- Exercise instructions:
Repeat exactly the lines from the line with "Write the bpy" to the line with "import bmesh", including both, and leave out any pictures.

- Clips as scene scripts:
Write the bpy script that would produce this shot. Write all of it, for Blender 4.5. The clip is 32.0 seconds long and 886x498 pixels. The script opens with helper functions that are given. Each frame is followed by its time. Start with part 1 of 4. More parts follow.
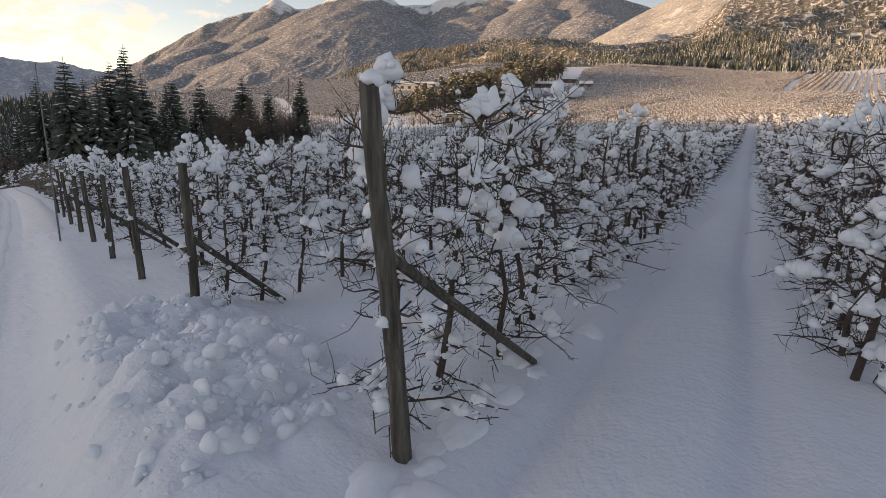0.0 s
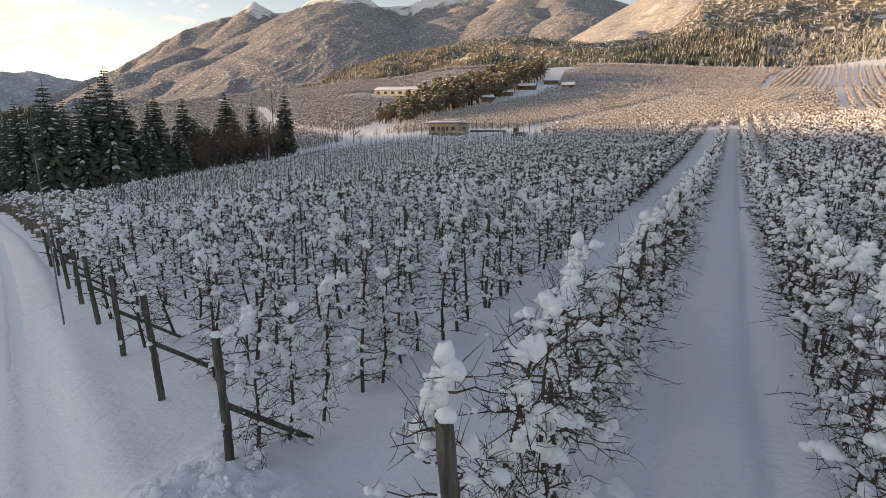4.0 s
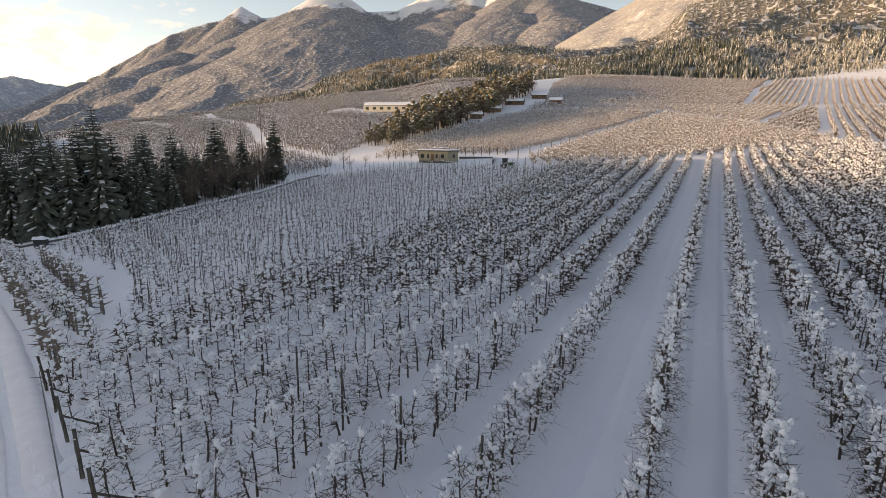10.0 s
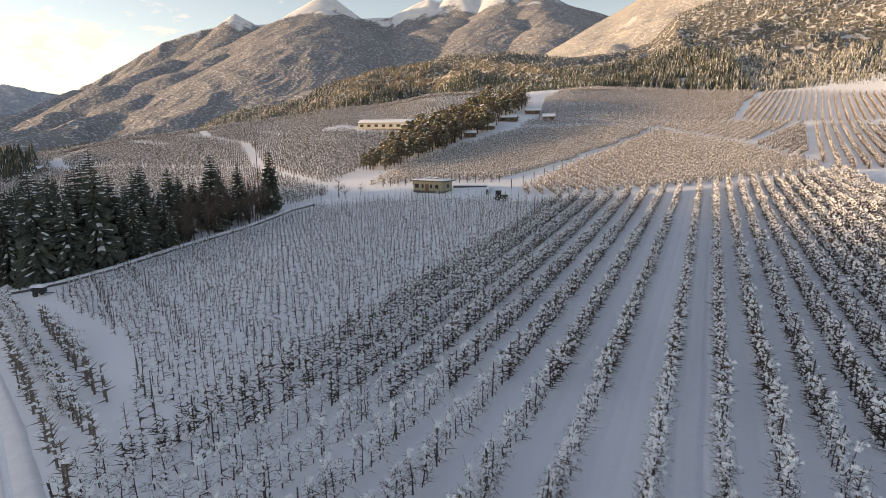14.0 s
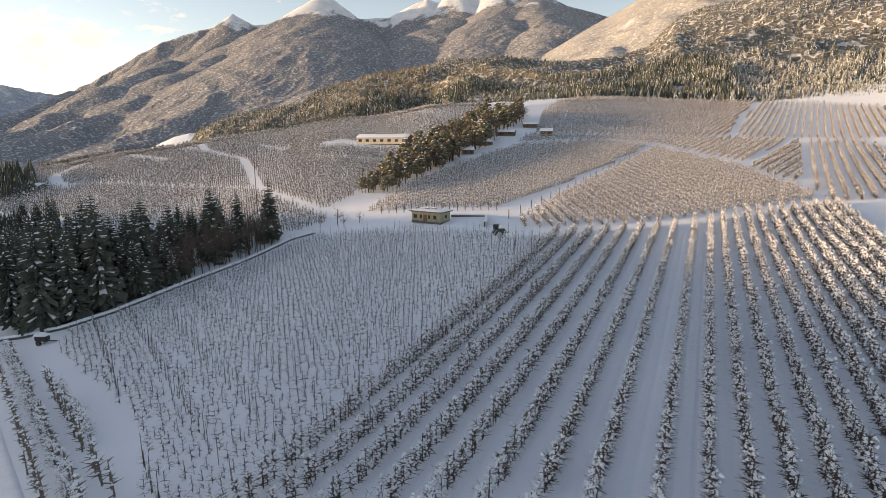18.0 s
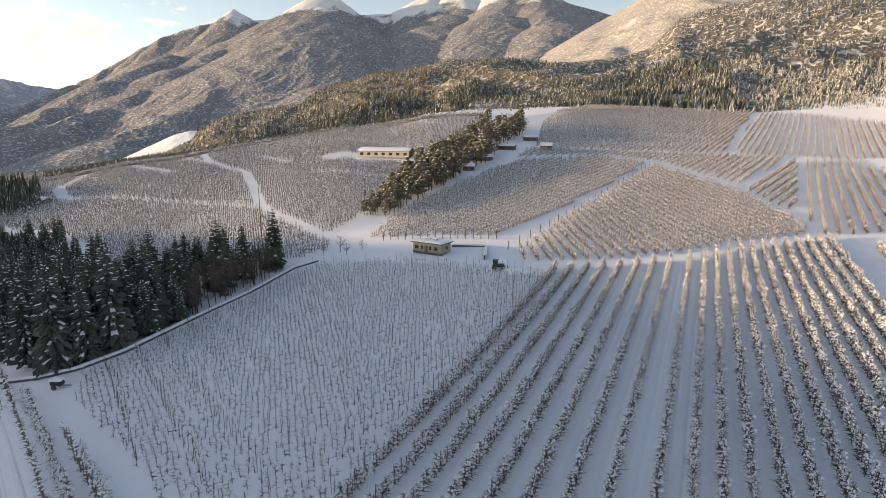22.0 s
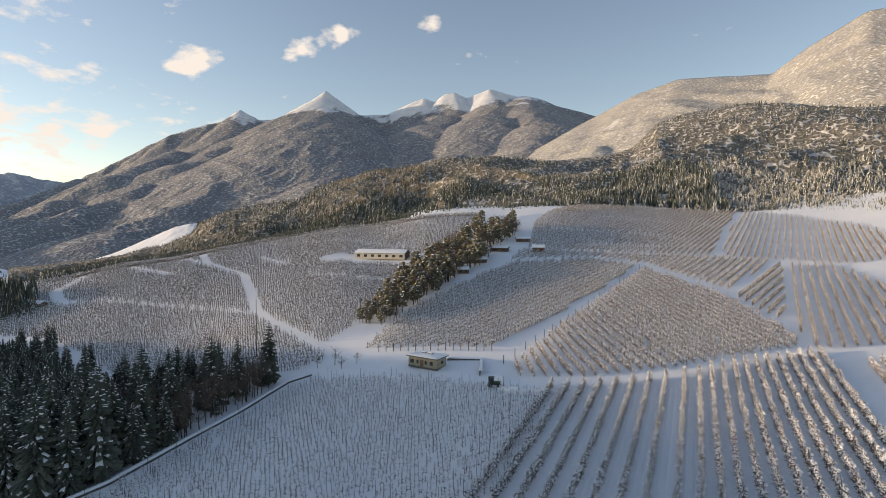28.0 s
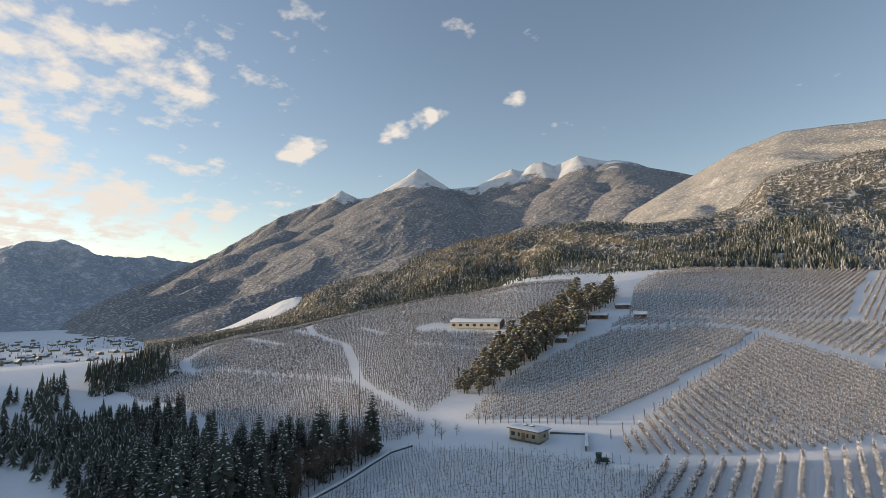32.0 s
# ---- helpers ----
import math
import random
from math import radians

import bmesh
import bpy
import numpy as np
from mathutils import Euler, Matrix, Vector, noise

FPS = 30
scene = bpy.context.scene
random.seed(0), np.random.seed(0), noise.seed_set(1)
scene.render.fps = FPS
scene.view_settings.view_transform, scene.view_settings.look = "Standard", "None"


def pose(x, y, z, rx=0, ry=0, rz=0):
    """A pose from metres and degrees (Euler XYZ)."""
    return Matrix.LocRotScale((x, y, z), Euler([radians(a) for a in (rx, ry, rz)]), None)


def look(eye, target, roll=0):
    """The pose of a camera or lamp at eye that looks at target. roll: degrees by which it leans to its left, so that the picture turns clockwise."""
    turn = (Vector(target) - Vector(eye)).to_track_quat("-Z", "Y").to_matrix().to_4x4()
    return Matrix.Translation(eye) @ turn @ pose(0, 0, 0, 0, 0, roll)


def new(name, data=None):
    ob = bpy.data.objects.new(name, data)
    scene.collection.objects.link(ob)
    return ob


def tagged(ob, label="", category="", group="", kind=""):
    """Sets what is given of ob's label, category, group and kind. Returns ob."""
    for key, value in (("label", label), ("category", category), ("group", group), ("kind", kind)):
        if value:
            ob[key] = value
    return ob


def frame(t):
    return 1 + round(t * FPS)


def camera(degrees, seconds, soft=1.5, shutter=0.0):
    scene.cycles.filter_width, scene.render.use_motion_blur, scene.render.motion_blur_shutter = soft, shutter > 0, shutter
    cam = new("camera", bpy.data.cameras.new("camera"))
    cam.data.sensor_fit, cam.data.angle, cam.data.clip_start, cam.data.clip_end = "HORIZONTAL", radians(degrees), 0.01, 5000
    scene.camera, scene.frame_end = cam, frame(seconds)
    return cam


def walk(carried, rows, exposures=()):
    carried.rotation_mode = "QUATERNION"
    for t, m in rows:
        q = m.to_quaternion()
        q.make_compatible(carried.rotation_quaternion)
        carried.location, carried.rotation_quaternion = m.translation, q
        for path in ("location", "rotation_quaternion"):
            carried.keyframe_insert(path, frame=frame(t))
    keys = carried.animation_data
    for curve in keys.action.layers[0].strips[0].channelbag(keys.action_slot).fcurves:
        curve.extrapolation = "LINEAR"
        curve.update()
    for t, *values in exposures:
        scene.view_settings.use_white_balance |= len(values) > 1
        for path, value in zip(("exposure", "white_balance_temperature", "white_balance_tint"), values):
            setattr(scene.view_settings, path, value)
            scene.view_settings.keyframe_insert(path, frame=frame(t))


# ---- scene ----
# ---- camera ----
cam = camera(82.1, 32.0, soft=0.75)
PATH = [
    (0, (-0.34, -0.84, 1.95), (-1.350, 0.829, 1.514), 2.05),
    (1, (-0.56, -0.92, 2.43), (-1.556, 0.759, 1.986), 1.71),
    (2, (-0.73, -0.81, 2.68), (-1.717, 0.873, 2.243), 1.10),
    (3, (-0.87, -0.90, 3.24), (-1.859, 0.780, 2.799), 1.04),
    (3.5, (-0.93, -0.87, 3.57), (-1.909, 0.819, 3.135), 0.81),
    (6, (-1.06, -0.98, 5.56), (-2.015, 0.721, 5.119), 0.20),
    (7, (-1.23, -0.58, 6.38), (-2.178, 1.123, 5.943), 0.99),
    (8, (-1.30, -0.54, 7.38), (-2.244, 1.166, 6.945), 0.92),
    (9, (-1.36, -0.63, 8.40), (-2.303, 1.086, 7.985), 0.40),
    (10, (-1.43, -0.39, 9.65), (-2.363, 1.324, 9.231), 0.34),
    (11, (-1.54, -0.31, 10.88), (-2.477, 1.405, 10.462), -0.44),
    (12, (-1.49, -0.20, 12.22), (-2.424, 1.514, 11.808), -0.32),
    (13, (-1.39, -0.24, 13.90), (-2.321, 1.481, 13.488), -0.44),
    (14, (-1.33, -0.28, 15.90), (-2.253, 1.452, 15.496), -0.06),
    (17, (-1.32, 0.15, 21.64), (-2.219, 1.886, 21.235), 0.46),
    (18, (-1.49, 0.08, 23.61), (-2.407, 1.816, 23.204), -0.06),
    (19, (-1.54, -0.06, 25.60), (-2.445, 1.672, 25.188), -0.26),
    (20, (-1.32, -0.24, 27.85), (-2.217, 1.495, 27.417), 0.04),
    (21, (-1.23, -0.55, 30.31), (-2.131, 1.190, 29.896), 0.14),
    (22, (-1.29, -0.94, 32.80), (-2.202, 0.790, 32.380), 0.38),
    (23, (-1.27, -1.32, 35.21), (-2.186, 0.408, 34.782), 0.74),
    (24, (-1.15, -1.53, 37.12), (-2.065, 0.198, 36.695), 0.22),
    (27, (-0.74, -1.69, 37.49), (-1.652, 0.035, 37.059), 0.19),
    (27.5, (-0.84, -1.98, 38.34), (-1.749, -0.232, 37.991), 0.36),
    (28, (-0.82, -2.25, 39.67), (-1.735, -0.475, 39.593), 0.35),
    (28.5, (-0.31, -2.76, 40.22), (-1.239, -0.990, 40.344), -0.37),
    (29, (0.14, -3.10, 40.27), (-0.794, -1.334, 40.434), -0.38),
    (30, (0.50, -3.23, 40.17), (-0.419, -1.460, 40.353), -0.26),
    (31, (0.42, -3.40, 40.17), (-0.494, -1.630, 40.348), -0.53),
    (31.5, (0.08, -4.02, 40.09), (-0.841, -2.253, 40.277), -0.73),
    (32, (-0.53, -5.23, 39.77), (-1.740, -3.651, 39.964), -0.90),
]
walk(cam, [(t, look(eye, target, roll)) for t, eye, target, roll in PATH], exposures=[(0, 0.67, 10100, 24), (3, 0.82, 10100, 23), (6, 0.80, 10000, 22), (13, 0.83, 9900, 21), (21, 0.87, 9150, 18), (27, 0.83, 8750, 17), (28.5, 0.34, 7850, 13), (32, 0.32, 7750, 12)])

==

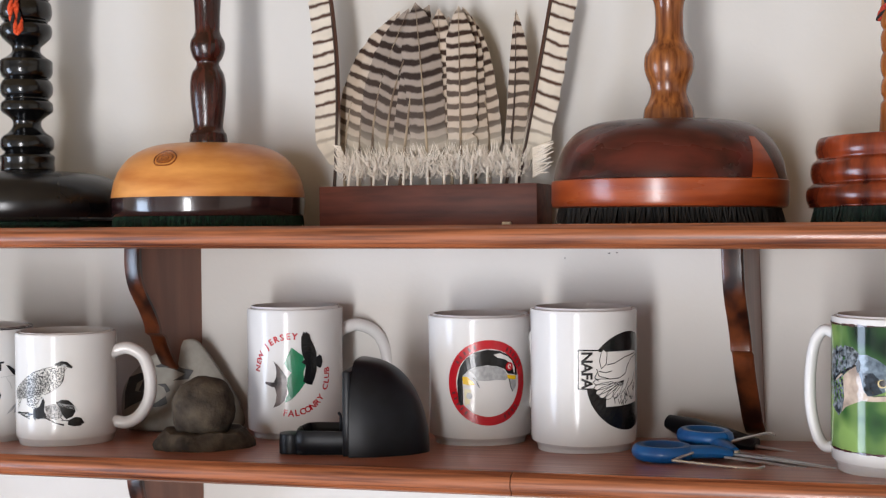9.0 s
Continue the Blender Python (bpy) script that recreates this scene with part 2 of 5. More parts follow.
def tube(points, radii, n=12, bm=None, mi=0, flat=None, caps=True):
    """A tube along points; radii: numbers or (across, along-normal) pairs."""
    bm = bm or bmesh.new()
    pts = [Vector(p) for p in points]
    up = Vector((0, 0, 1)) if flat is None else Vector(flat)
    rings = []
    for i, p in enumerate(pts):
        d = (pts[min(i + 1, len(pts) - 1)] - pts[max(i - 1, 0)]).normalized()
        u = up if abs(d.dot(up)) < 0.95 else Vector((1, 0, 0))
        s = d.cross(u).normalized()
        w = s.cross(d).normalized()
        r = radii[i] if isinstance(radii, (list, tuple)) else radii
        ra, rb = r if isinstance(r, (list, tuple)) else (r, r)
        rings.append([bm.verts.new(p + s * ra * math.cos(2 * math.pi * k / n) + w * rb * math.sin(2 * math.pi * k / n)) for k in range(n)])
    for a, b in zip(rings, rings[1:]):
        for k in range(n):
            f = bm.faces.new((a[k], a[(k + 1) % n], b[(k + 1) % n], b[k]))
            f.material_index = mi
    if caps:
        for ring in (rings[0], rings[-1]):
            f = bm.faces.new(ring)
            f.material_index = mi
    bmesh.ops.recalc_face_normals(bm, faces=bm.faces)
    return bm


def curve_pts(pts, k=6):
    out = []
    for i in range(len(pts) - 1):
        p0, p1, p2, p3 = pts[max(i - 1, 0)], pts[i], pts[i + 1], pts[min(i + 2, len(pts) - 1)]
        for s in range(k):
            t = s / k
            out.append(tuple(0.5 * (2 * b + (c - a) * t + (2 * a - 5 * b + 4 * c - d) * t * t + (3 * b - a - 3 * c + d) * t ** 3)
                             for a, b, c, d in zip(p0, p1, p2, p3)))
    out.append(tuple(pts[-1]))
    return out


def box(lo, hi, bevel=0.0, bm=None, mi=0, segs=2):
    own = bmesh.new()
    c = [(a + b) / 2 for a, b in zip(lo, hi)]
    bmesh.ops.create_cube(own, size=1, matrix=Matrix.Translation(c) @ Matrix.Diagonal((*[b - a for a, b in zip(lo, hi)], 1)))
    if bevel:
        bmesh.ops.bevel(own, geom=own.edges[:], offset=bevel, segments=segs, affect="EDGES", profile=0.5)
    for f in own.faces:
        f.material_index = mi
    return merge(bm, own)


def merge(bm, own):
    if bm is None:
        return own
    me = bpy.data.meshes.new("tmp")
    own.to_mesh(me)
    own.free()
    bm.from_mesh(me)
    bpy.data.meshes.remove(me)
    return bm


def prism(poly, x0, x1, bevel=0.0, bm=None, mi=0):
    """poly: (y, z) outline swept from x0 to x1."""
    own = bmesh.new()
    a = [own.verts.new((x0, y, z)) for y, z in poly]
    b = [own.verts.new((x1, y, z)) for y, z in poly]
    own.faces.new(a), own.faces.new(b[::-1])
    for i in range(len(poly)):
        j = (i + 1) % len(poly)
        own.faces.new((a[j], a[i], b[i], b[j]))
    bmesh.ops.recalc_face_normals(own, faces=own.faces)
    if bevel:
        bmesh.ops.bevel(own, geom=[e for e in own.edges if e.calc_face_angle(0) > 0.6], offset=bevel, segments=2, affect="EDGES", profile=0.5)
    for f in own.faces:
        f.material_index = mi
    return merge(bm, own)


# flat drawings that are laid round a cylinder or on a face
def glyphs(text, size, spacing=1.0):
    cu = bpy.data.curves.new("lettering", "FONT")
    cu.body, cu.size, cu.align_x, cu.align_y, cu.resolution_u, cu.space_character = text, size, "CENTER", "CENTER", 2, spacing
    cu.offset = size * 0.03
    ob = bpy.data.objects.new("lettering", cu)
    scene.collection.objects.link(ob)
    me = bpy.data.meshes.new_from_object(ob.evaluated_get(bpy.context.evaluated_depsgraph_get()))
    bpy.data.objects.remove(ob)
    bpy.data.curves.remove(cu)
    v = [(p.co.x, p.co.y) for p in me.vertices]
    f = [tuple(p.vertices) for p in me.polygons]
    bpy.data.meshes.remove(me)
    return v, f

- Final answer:
Write the bpy script that would produce this shot. Write all of it, for Blender 4.5. The clip is 32.0 seconds long and 886x498 pixels. The script opens with helper functions that are given. Each frame is followed by its time. Start with part 1 of 4. More parts follow.
0.0 s
4.0 s
10.0 s
14.0 s
18.0 s
22.0 s
28.0 s
32.0 s
# ---- helpers ----
import math
import random
from math import radians

import bmesh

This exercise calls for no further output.